__Data shown__:
__________
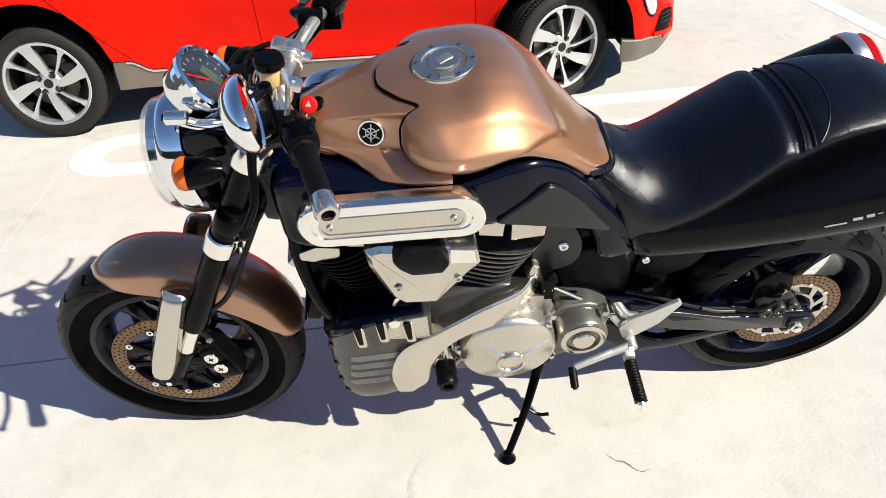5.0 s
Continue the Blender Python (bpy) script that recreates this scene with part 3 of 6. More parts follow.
def build_gauge():
    c = Vector((0.232, 0, 1.040))
    n = Vector((0.74, 0, 0.67)).normalized()
    m = aim(c, c + n)
    pod = fpart("instrument_pod", lathe([(0.001, -0.055), (0.03, -0.052), (0.052, -0.042), (0.060, -0.03), (0.061, 0.0), (0.064, 0.002), (0.065, 0.014), (0.069, 0.017), (0.069, 0.026), (0.063, 0.030), (0.059, 0.026), (0.058, 0.015)], 60, m, caps=False), CHROME, label="chrome instrument pod")
    fpart("dial", lathe([(0.058, 0.014), (0.0005, 0.014)], 48, m, caps=False), DIAL, pod, "black tachometer dial")
    ticks = [moved(box((0, 0.047, 0.0150), (0.0012 if i % 2 else 0.0018, 0.006, 0.001), 0), m @ Matrix.Rotation(radians(-140 + i * 20), 4, "Z")) for i in range(15)]
    fpart("dial_mark", cat(*ticks), DECAL, pod)
    fpart("needle", moved(box((0, 0.02, 0.018), (0.003, 0.05, 0.002), 0.0005), m @ Matrix.Rotation(radians(35), 4, "Z")), REDPLASTIC, pod, "red needle")
    fpart("display", moved(box((0.022, -0.006, 0.015), (0.022, 0.046, 0.001), 0), m), LCD, pod, "small display")
    g = fpart("pod_glass", lathe([(0.059, 0.026), (0.03, 0.030), (0.0005, 0.031), (0.0005, 0.029), (0.03, 0.028), (0.059, 0.024)], 40, m, caps=False), GLASS, pod)
    g.visible_shadow = False
    legs = [tube([(0.205, s * 0.085, 1.025), (0.24, s * 0.075, 1.005), (0.29, s * 0.05, 0.995), (0.33, s * 0.03, 1.0)], 0.011, 12) for s in (-1, 1)]
    knob = [rod((0.185, s * 0.088, 1.03), (0.225, s * 0.088, 1.03), 0.013, 20) for s in (-1, 1)]
    fpart("pod_bracket", cat(*legs, moved(box((0.27, 0, 0.995), (0.10, 0.10, 0.012), 0.004), Matrix.Identity(4))), POLISHED, pod, "polished bracket")
    each("bracket_knob", knob, POLISHED, pod, make=fpart)
    each("knob_rubber", [*[rod((0.180, s * 0.088, 1.03), (0.187, s * 0.088, 1.03), 0.008, 16) for s in (-1, 1)]], GRIP, pod, make=fpart)


def build_front_indicators():
    for s in (-1, 1):
        c = Vector((0.240, s * 0.180, 0.980))
        m = aim(c, c + Vector((-1, s * 0.12, 0))) @ Matrix.Diagonal((1.0, 1.0, 1, 1))
        body = fpart("front_indicator", cat(lathe([(0.001, -0.060), (0.014, -0.056), (0.024, -0.036), (0.029, -0.010), (0.030, 0.004), (0.028, 0.006)], 28, m), tube([c + Vector((0.01, -s * 0.02, -0.004)), Vector((0.25, s * 0.14, 0.985)), Vector((0.275, s * 0.10, 0.965))], 0.0085, 12)), BLACK, label="black bullet indicator on its stalk")
        fpart("indicator_lens", lathe([(0.030, 0.005), (0.0305, 0.014), (0.027, 0.023), (0.018, 0.029), (0.0005, 0.031)], 28, m, caps=False), AMBER, body, "amber indicator lens")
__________
__Work required__:
Give an exact copy of the material, leaving out every picture.

__Right answer__:
5.0 s
Continue the Blender Python (bpy) script that recreates this scene with part 3 of 6. More parts follow.
def build_gauge():
    c = Vector((0.232, 0, 1.040))
    n = Vector((0.74, 0, 0.67)).normalized()
    m = aim(c, c + n)
    pod = fpart("instrument_pod", lathe([(0.001, -0.055), (0.03, -0.052), (0.052, -0.042), (0.060, -0.03), (0.061, 0.0), (0.064, 0.002), (0.065, 0.014), (0.069, 0.017), (0.069, 0.026), (0.063, 0.030), (0.059, 0.026), (0.058, 0.015)], 60, m, caps=False), CHROME, label="chrome instrument pod")
    fpart("dial", lathe([(0.058, 0.014), (0.0005, 0.014)], 48, m, caps=False), DIAL, pod, "black tachometer dial")
    ticks = [moved(box((0, 0.047, 0.0150), (0.0012 if i % 2 else 0.0018, 0.006, 0.001), 0), m @ Matrix.Rotation(radians(-140 + i * 20), 4, "Z")) for i in range(15)]
    fpart("dial_mark", cat(*ticks), DECAL, pod)
    fpart("needle", moved(box((0, 0.02, 0.018), (0.003, 0.05, 0.002), 0.0005), m @ Matrix.Rotation(radians(35), 4, "Z")), REDPLASTIC, pod, "red needle")
    fpart("display", moved(box((0.022, -0.006, 0.015), (0.022, 0.046, 0.001), 0), m), LCD, pod, "small display")
    g = fpart("pod_glass", lathe([(0.059, 0.026), (0.03, 0.030), (0.0005, 0.031), (0.0005, 0.029), (0.03, 0.028), (0.059, 0.024)], 40, m, caps=False), GLASS, pod)
    g.visible_shadow = False
    legs = [tube([(0.205, s * 0.085, 1.025), (0.24, s * 0.075, 1.005), (0.29, s * 0.05, 0.995), (0.33, s * 0.03, 1.0)], 0.011, 12) for s in (-1, 1)]
    knob = [rod((0.185, s * 0.088, 1.03), (0.225, s * 0.088, 1.03), 0.013, 20) for s in (-1, 1)]
    fpart("pod_bracket", cat(*legs, moved(box((0.27, 0, 0.995), (0.10, 0.10, 0.012), 0.004), Matrix.Identity(4))), POLISHED, pod, "polished bracket")
    each("bracket_knob", knob, POLISHED, pod, make=fpart)
    each("knob_rubber", [*[rod((0.180, s * 0.088, 1.03), (0.187, s * 0.088, 1.03), 0.008, 16) for s in (-1, 1)]], GRIP, pod, make=fpart)


def build_front_indicators():
    for s in (-1, 1):
        c = Vector((0.240, s * 0.180, 0.980))
        m = aim(c, c + Vector((-1, s * 0.12, 0))) @ Matrix.Diagonal((1.0, 1.0, 1, 1))
        body = fpart("front_indicator", cat(lathe([(0.001, -0.060), (0.014, -0.056), (0.024, -0.036), (0.029, -0.010), (0.030, 0.004), (0.028, 0.006)], 28, m), tube([c + Vector((0.01, -s * 0.02, -0.004)), Vector((0.25, s * 0.14, 0.985)), Vector((0.275, s * 0.10, 0.965))], 0.0085, 12)), BLACK, label="black bullet indicator on its stalk")
        fpart("indicator_lens", lathe([(0.030, 0.005), (0.0305, 0.014), (0.027, 0.023), (0.018, 0.029), (0.0005, 0.031)], 28, m, caps=False), AMBER, body, "amber indicator lens")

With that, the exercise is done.